** Written problem **
Can you pull out each line of the data below that includes the word "with"?
═════ Data segment
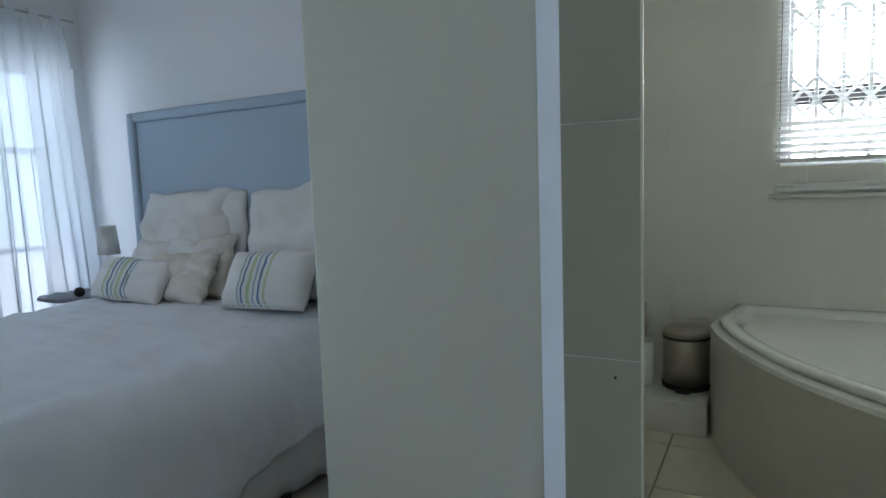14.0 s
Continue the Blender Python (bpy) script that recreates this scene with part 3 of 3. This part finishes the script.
# headboard: padded blue panel with a raised border
hb = thing("headboard", RIGHT - 0.002, 4.26, 0, "tall pale blue upholstered headboard with a padded border", "headboard")
HW, HT = 0.97, 1.70
Shape().box(-0.052, 0, -HW + 0.055, HW - 0.055, 0.30, HT - 0.055, 0.012, 3).done("panel", HEADBOARD, hb, smooth=False)
s = Shape().box(-0.075, 0, -HW, -HW + 0.056, 0.0, HT, 0.014, 3).box(-0.075, 0, HW - 0.056, HW, 0.0, HT, 0.014, 3).box(-0.075, 0, -HW + 0.056, HW - 0.056, HT - 0.056, HT, 0.014, 3)
s.done("border", HEADBOARD, hb)


def pillow(name, label, x, y, z, w, h, t, mat, lean, turn=0.0, spin=0.0, seed=1, stripes=False, crease=0.012, shift=0.0, flip=1):
    """A soft pillow standing on its lower edge and leaning back."""
    p = tagged(new(name), label, "pillow" if not stripes else "cushion", "pillows on the bed")
    p.matrix_world = pose(x, y, z, 0, 0, turn) @ pose(0, 0, 0, 0, lean, 0) @ pose(0, 0, 0, spin, 0, 0)
    n = 26

    def at(u, v, side, grow=0.0):
        # pointed corners, pulled-in edges
        ey = w / 2 * u * (1 - 0.06 * (1 - abs(v)) * abs(u) ** 3 * -0.4 - 0.035 * (1 - v * v)) + crease * 0.7 * noise.noise((v * 2.5 + seed, u, 6.0)) * abs(u)
        ez = h / 2 * v * (1 - 0.035 * (1 - u * u)) + crease * 0.9 * noise.noise((u * 2.3 + seed * 3, v * 1.2, 4.0)) * abs(v)
        puff = (max(0, 1 - u ** 4) * max(0, 1 - v ** 4)) ** 0.55
        wr = crease * noise.noise((u * 3 + seed, v * 3, seed * 1.7)) + crease * 0.5 * noise.noise((u * 8 + seed, v * 6, seed * 0.7))
        sag = 0.012 * noise.noise((u * 1.7 + seed, 2.0, seed)) * max(0, v)
        return (side * (t / 2 * puff + wr * puff ** 0.5 + grow * puff ** 0.3), ey, h / 2 + ez + sag)

    s = Shape()
    for side in (-1, 1):
        s.sheet([[at(-1 + 2 * i / n, -1 + 2 * j / n, side) for i in range(n + 1)] for j in range(n + 1)])
    bmesh.ops.remove_doubles(s.bm, verts=s.bm.verts, dist=0.0015)
    s.done("case", mat, p, smooth=True)
    if stripes:
        for u, du, m in STRIPES:
            u = flip * u + shift
            Shape().sheet([[at(u + du * k / 2, -0.97 + 1.94 * j / 20, -1, 0.002) for k in (-1, 0, 1)] for j in range(21)]).done("stripe", m, p, smooth=True)
    return p


STRIPES = ((0.41, 0.040, GREY_STRIPE), (0.31, 0.050, BLUE_STRIPE), (0.155, 0.085, GREEN_STRIPE), (0.02, 0.045, GREY_STRIPE), (-0.11, 0.055, BLUE_STRIPE), (-0.25, 0.060, GREEN_STRIPE))
pillow("euro_pillow", "large square white pillow against the headboard", 2.835, 4.69, 0.645, 0.70, 0.60, 0.20, PILLOW, 14, 3, -2, 2, crease=0.034)
pillow("euro_pillow", "large square white pillow against the headboard", 2.845, 3.85, 0.645, 0.68, 0.61, 0.20, PILLOW, 11, -2, -5, 5, crease=0.034)
pillow("rear_pillow", "white pillow tucked behind the others", 2.905, 4.61, 0.64, 0.70, 0.58, 0.09, PILLOW, 7, 0, -2, 9, crease=0.032)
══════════
** Full output **
Continue the Blender Python (bpy) script that recreates this scene with part 3 of 3. This part finishes the script.
# headboard: padded blue panel with a raised border
hb = thing("headboard", RIGHT - 0.002, 4.26, 0, "tall pale blue upholstered headboard with a padded border", "headboard")